The city emerged as a haven for European and Asian immigrants, especially during and after World War I and World War II. So it’s not unusual to find descendants of Lebanese, Italians, Jews, Germans, and of course, Spanish, among the city’s diverse population.
This global ethnicity is reflected in the restaurants and bars now more than ever, which is why I was thrilled to dine at Al Arabi. Situated inside Bella Vista shopping mall, Al Arabi offers some of the best authentic Middle Eastern food in the city.
I ordered of kabbe asado al carbon, a deep-fried, crunchy croquet accompanied by tahine and tabule.
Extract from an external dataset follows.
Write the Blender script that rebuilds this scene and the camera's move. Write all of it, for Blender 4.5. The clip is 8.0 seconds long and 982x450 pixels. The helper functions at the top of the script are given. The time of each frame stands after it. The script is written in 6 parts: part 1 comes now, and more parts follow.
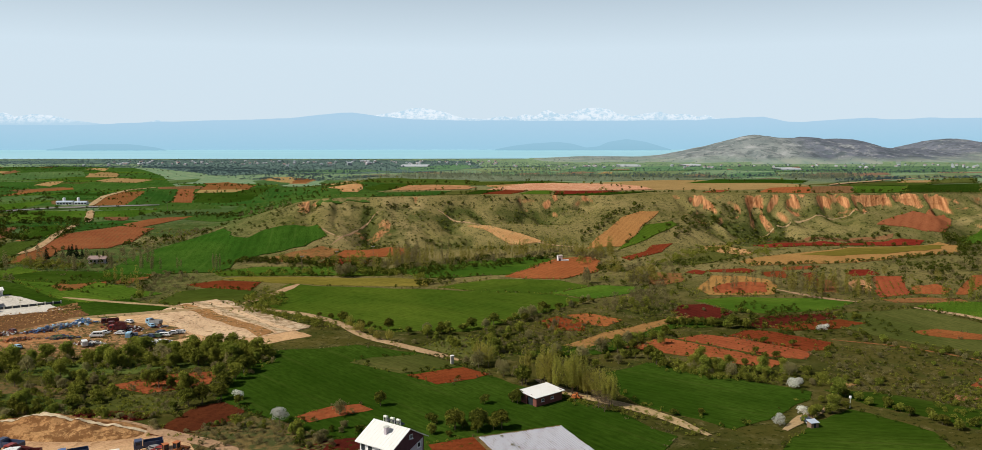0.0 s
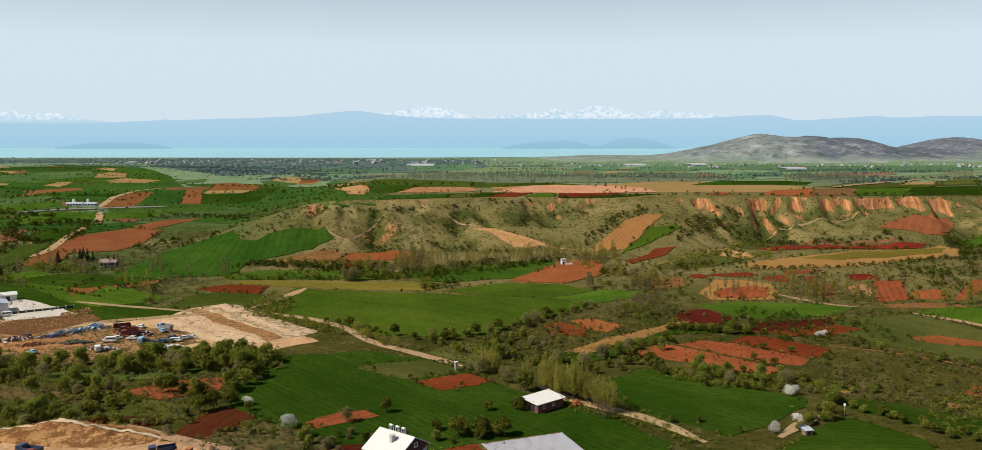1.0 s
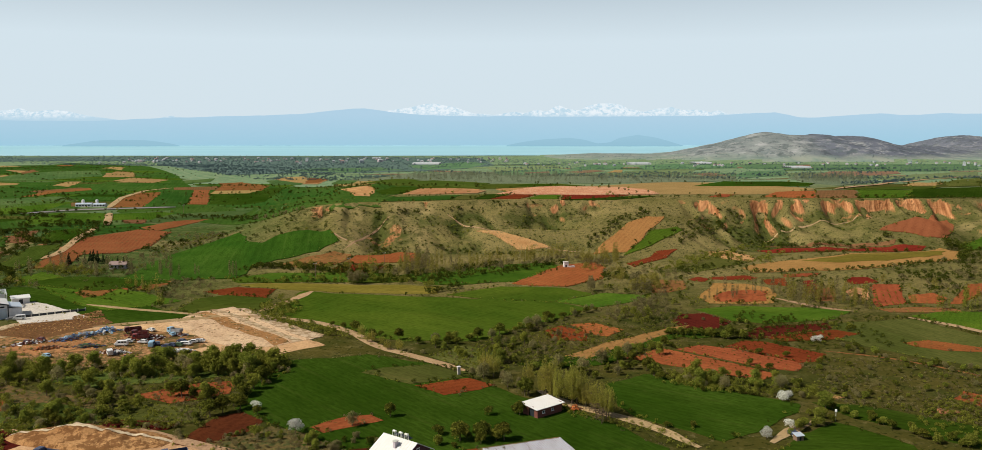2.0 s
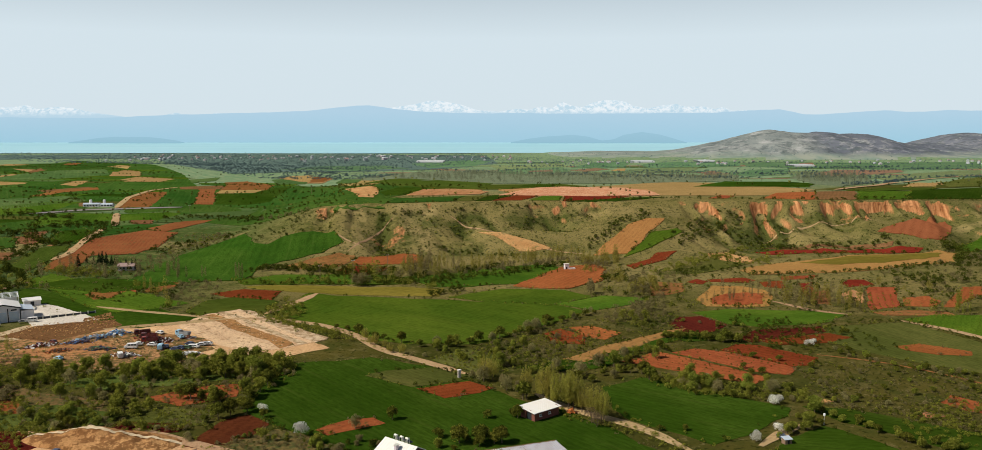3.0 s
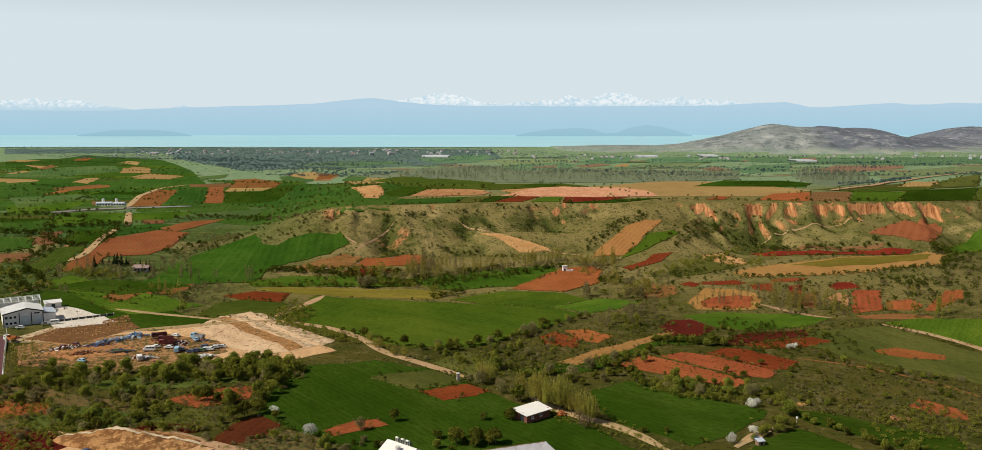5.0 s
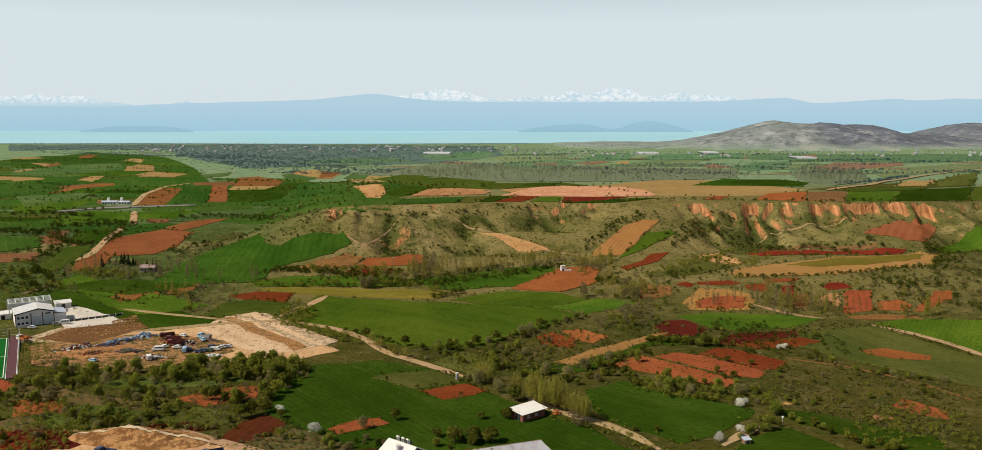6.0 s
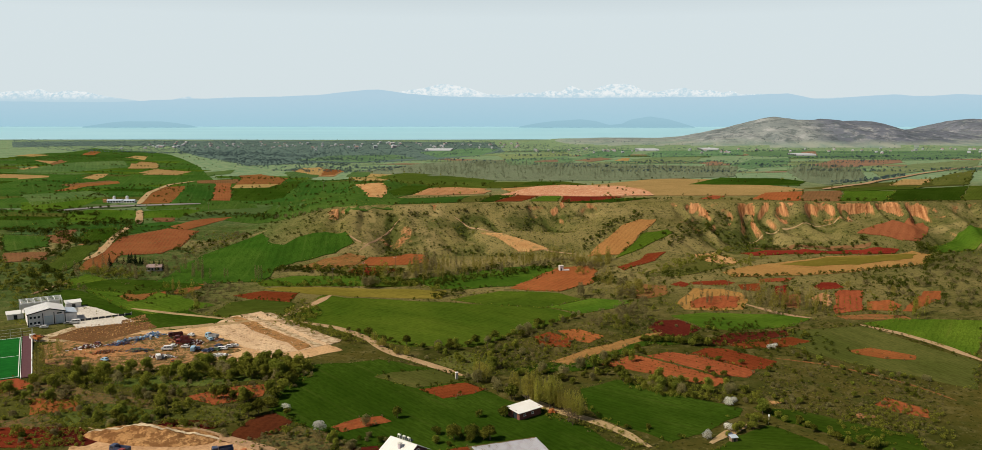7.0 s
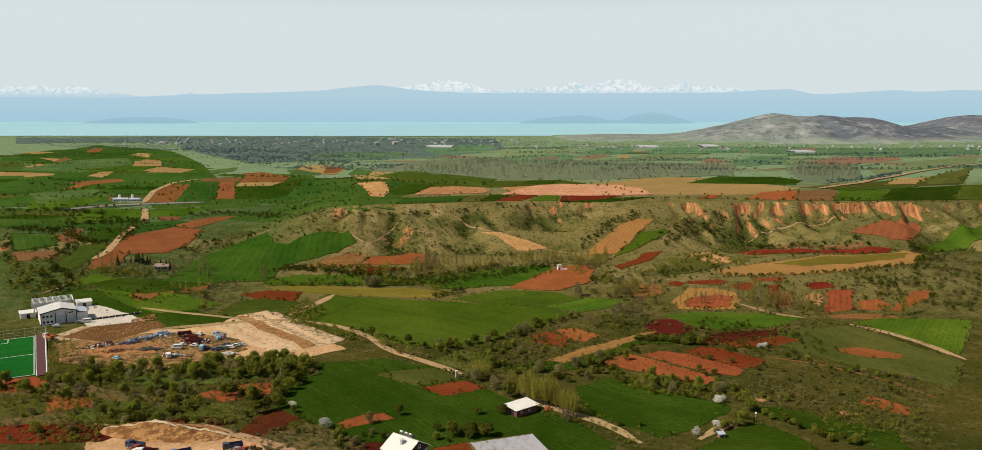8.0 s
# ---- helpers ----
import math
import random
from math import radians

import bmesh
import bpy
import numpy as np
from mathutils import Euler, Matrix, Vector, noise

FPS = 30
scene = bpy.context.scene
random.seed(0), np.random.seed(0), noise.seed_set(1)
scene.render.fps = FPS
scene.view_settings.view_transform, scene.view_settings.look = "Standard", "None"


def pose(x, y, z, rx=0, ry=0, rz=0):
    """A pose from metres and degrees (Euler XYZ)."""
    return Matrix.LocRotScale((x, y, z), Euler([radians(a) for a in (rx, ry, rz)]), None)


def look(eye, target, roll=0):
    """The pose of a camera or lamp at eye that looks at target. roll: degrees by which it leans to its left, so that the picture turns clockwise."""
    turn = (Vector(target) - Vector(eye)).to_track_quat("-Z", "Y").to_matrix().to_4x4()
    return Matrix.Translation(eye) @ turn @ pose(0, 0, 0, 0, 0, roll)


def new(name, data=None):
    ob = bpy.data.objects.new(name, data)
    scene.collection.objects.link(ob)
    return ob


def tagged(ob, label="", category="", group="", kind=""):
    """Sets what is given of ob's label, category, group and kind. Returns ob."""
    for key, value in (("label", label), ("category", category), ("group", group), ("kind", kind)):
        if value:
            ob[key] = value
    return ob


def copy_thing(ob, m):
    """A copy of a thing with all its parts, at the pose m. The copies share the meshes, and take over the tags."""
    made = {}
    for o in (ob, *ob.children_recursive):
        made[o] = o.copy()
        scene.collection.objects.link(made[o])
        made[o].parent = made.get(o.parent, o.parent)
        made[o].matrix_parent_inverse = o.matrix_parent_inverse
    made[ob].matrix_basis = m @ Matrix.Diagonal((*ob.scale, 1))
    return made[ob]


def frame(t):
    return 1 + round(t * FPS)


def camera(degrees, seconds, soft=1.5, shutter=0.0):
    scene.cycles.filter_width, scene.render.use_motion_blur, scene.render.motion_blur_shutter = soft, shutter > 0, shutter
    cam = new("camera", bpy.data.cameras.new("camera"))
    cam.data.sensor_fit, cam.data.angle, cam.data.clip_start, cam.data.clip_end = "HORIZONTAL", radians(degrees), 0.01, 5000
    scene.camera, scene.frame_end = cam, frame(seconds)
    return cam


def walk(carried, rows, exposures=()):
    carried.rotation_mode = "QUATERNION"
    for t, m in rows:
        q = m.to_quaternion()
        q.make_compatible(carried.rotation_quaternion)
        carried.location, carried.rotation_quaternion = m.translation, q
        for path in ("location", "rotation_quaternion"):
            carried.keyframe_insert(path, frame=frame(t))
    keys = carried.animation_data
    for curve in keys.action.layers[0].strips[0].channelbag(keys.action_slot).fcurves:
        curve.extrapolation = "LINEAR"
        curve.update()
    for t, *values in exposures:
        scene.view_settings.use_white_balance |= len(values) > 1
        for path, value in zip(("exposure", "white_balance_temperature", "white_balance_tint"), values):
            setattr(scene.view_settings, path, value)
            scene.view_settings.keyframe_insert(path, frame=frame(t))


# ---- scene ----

Slices of homemade pita or naan and tasty hummus rounded out my plate. The selection of wines includes reds from mainly Chile and Argentina. Check it out.
On our last evening in this restaurant-rich city, we were invited to dine at La Diva Pizzeria. A truly authentic Italian pizzeria, La Diva offers some of the best, most eclectic pizza I have ever tasted.
Our group ordered four so that we could all taste the different types. My favorite was sprinkled with truffles. The rugula pizza and one topped with prosciutto were good as well. Check them out.
During my October visit to Colombia, each American dollar yielded 2,800 pesos. That’s why a couple can afford the inexpensive luxury of dining out almost the whole time you’re there. That said, we didn’t break the proverbial bank at any of the fine restaurants we visited.
In fact, the most expensive evening out included several glasses of Chilean wine. Still, our bill came to only 48 American dollars for two! Obviously, the U.S. dollar goes much farther in Colombia than in other places. This is yet another surprising advantage in visiting this fascinating city.
One final caveat: Barranquilla’s year-round hot weather is not for the faint of heart. So wear cotton or gauze clothing and be ready to seek shelter from the hot sun 24/7 in a string of both local and American hotels, including Hotel Four Points by Sheraton, the Hilton Garden Inn, and the Hampton.